— PROBLEM TO WORK ON —
Please set down exactly the lines of the listing below from the line containing "import numpy as np" through the line containing "turn = (Vector(target)", both lines included, leaving out all other lines.

— DATA EXTRACT —
# # #
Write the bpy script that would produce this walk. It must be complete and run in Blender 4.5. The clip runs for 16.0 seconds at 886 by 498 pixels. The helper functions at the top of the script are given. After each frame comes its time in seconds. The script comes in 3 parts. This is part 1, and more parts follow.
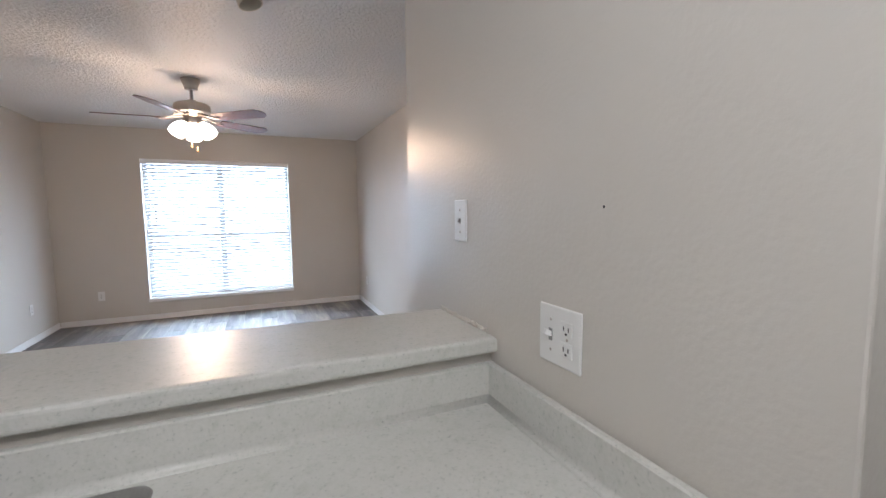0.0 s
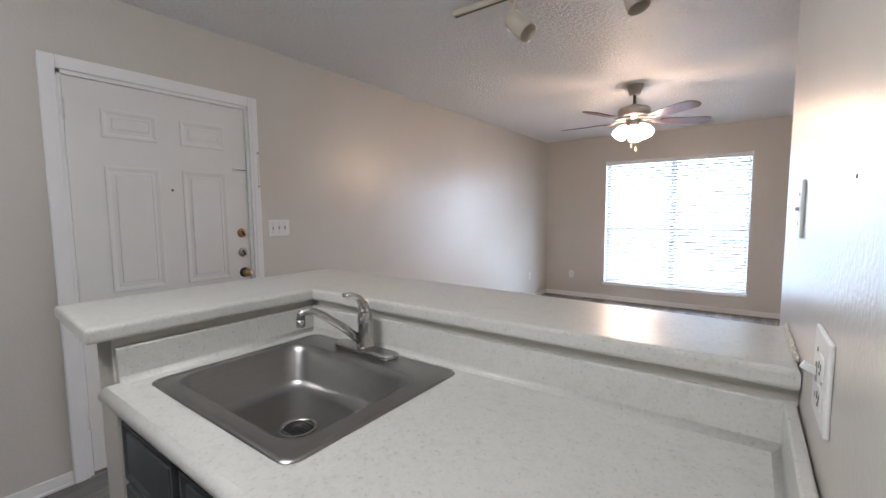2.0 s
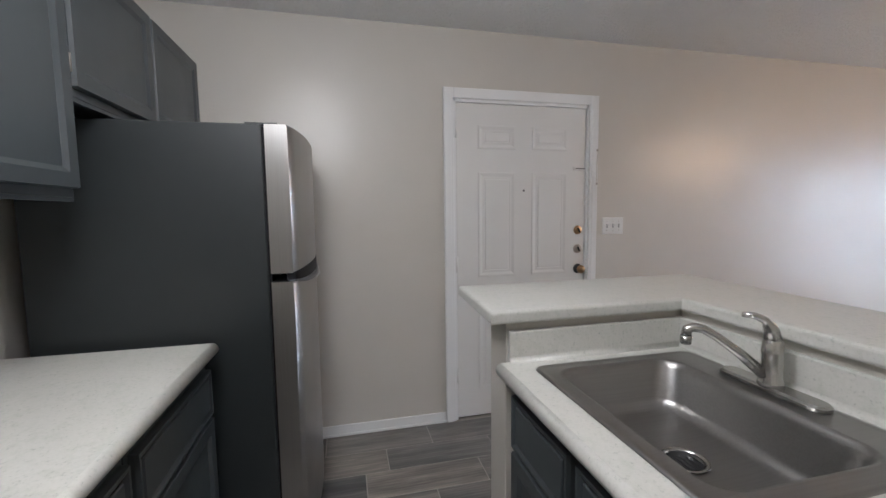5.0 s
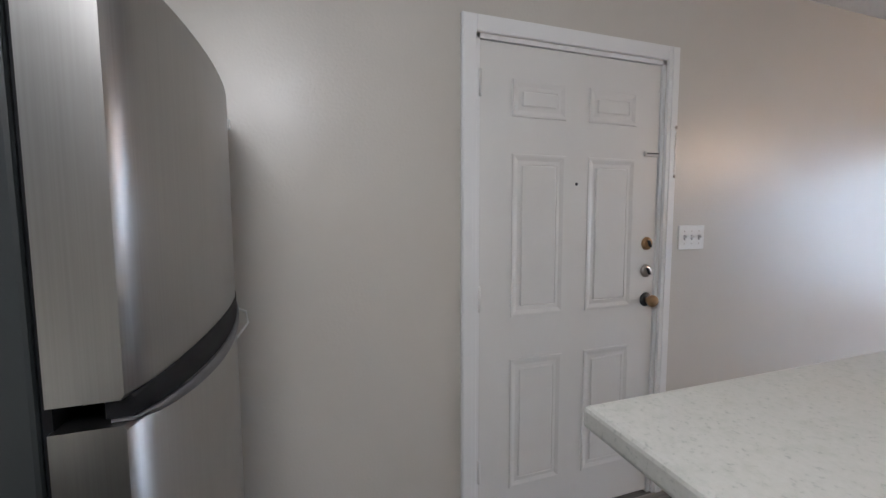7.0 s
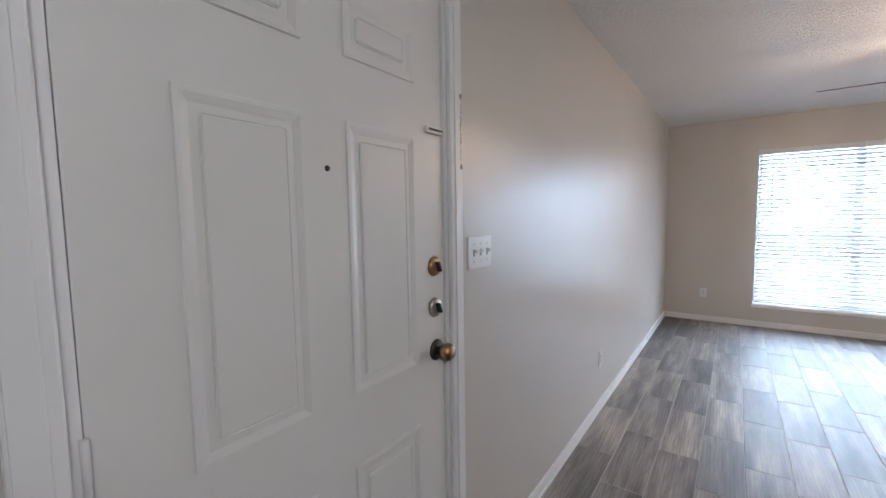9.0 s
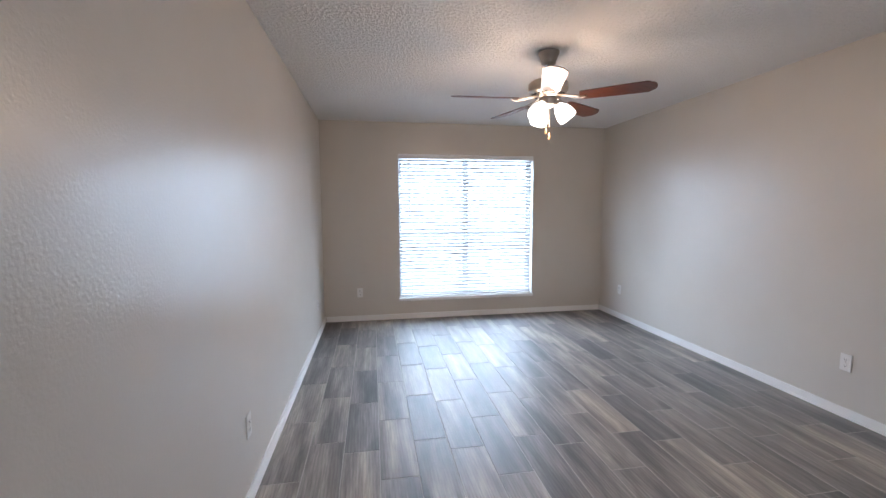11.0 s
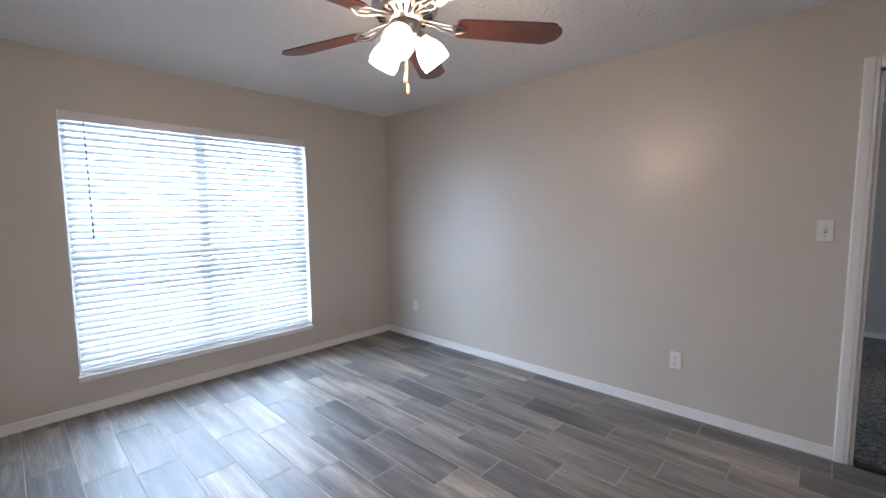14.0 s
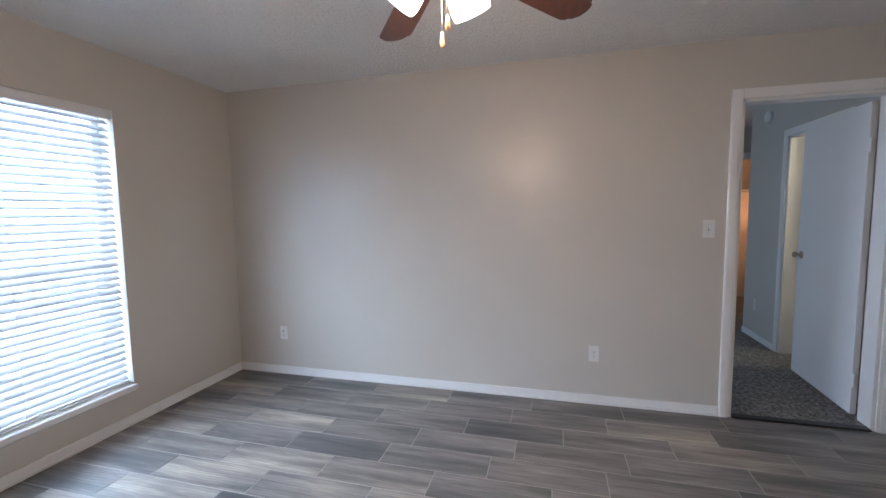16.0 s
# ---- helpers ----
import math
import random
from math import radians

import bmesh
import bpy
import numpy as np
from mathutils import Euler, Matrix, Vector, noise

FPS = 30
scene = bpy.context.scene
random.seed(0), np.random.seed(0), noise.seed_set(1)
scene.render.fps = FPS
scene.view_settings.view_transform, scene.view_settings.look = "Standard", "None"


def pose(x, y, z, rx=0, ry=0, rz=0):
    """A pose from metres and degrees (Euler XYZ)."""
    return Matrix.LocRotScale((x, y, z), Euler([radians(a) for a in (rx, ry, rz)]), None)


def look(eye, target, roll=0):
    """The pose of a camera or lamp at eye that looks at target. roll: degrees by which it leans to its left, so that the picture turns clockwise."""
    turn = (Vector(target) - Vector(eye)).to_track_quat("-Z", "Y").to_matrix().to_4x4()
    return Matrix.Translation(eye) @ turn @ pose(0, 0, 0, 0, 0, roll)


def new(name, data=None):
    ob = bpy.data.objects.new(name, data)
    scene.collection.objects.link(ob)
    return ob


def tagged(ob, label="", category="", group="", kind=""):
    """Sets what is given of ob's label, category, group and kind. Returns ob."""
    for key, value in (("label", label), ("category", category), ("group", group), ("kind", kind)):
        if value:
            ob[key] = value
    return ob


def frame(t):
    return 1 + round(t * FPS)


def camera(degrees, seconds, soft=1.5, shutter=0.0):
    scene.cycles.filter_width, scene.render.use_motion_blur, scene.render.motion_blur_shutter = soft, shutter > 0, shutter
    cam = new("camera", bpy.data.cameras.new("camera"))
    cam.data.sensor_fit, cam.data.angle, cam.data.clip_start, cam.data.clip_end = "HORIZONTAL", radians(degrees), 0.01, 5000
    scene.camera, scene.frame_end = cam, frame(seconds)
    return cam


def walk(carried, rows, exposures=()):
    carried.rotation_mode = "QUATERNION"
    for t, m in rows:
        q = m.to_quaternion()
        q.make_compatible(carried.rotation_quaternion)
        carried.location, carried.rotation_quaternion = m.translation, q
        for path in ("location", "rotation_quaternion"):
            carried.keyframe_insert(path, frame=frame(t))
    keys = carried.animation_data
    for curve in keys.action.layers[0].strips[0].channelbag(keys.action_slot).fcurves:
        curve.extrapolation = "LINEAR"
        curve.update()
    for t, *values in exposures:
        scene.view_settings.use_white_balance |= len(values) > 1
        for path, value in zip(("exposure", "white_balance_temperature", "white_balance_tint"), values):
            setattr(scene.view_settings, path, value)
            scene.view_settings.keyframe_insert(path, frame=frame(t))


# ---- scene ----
cam = camera(94.0, 16.0)
# seconds, eye, target, roll
EXPO = [(0.0, 0.40, 5500, 10.5), (2.5, 0.58, 5500, 10.5), (5.0, 0.54, 5500, 10.5), (8.0, 0.45, 5420, 10), (10.0, 0.36, 5420, 10), (12.5, 0.18, 5350, 10), (16.0, 0.18, 5320, 10)]
PATH = [
    (0, (-0.171, -0.024, 1.373), (0.644, 1.793, 1.189), -0.6),
    (0.5, (-0.056, -0.039, 1.357), (0.285, 1.923, 1.175), -0.7),
    (1, (0.059, -0.081, 1.355), (-0.128, 1.902, 1.173), -0.8),
    (1.5, (0.182, -0.068, 1.369), (-0.52, 1.796, 1.186), -0.7),
    (2, (0.259, -0.104, 1.344), (-0.926, 1.497, 1.168), -0.5),
    (2.5, (0.324, -0.161, 1.33), (-1.212, 1.106, 1.15), -0.6),
    (3, (0.34, -0.236, 1.324), (-1.395, 0.741, 1.139), -0.4),
    (3.5, (0.362, -0.256, 1.311), (-1.477, 0.509, 1.128), -0.3),
    (4, (0.356, -0.29, 1.32), (-1.537, 0.327, 1.132), -0.2),
    (4.5, (0.27, -0.293, 1.344), (-1.653, 0.224, 1.156), -0.3),
    (5, (0.078, -0.234, 1.357), (-1.86, 0.227, 1.176), -0.7),
    (5.2, (-0.008, -0.232, 1.352), (-1.947, 0.226, 1.176), -0.8),
    (7.5, (-1.184, -0.199, 1.365), (-2.998, 0.628, 1.201), -0.2),
    (8, (-1.396, -0.08, 1.372), (-3.081, 0.986, 1.215), -0.6),
    (8.5, (-1.548, 0.073, 1.38), (-3.029, 1.408, 1.224), -0.9),
    (9, (-1.676, 0.29, 1.378), (-2.83, 1.915, 1.214), -0.9),
    (9.5, (-1.764, 0.538, 1.392), (-2.557, 2.365, 1.213), -0.8),
    (10, (-1.813, 0.744, 1.395), (-2.243, 2.689, 1.211), -0.7),
    (12.3, (-1.761, 1.778, 1.396), (-0.808, 3.525, 1.199), -0.8),
    (12.5, (-1.729, 1.865, 1.405), (-0.742, 3.593, 1.209), -1.1),
    (13, (-1.749, 2.117, 1.407), (-0.631, 3.764, 1.213), -0.8),
    (13.5, (-1.775, 2.377, 1.394), (-0.498, 3.905, 1.21), -0.6),
    (14, (-1.788, 2.639, 1.384), (-0.334, 4.0, 1.204), -0.5),
    (14.5, (-1.732, 2.862, 1.375), (-0.138, 4.058, 1.203), -0.4),
    (15, (-1.777, 3.173, 1.388), (-0.033, 4.137, 1.214), -0.6),
    (15.5, (-1.794, 3.419, 1.369), (0.059, 4.153, 1.204), -0.7),
    (16, (-1.803, 3.638, 1.389), (0.122, 4.153, 1.216), -0.8),
]
walk(cam, [(t, look(eye, target, roll)) for t, eye, target, roll in PATH], exposures=EXPO)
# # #
— TASK OUTPUT —
import numpy as np
from mathutils import Euler, Matrix, Vector, noise

FPS = 30
scene = bpy.context.scene
random.seed(0), np.random.seed(0), noise.seed_set(1)
scene.render.fps = FPS
scene.view_settings.view_transform, scene.view_settings.look = "Standard", "None"


def pose(x, y, z, rx=0, ry=0, rz=0):
    """A pose from metres and degrees (Euler XYZ)."""
    return Matrix.LocRotScale((x, y, z), Euler([radians(a) for a in (rx, ry, rz)]), None)


def look(eye, target, roll=0):
    """The pose of a camera or lamp at eye that looks at target. roll: degrees by which it leans to its left, so that the picture turns clockwise."""
    turn = (Vector(target) - Vector(eye)).to_track_quat("-Z", "Y").to_matrix().to_4x4()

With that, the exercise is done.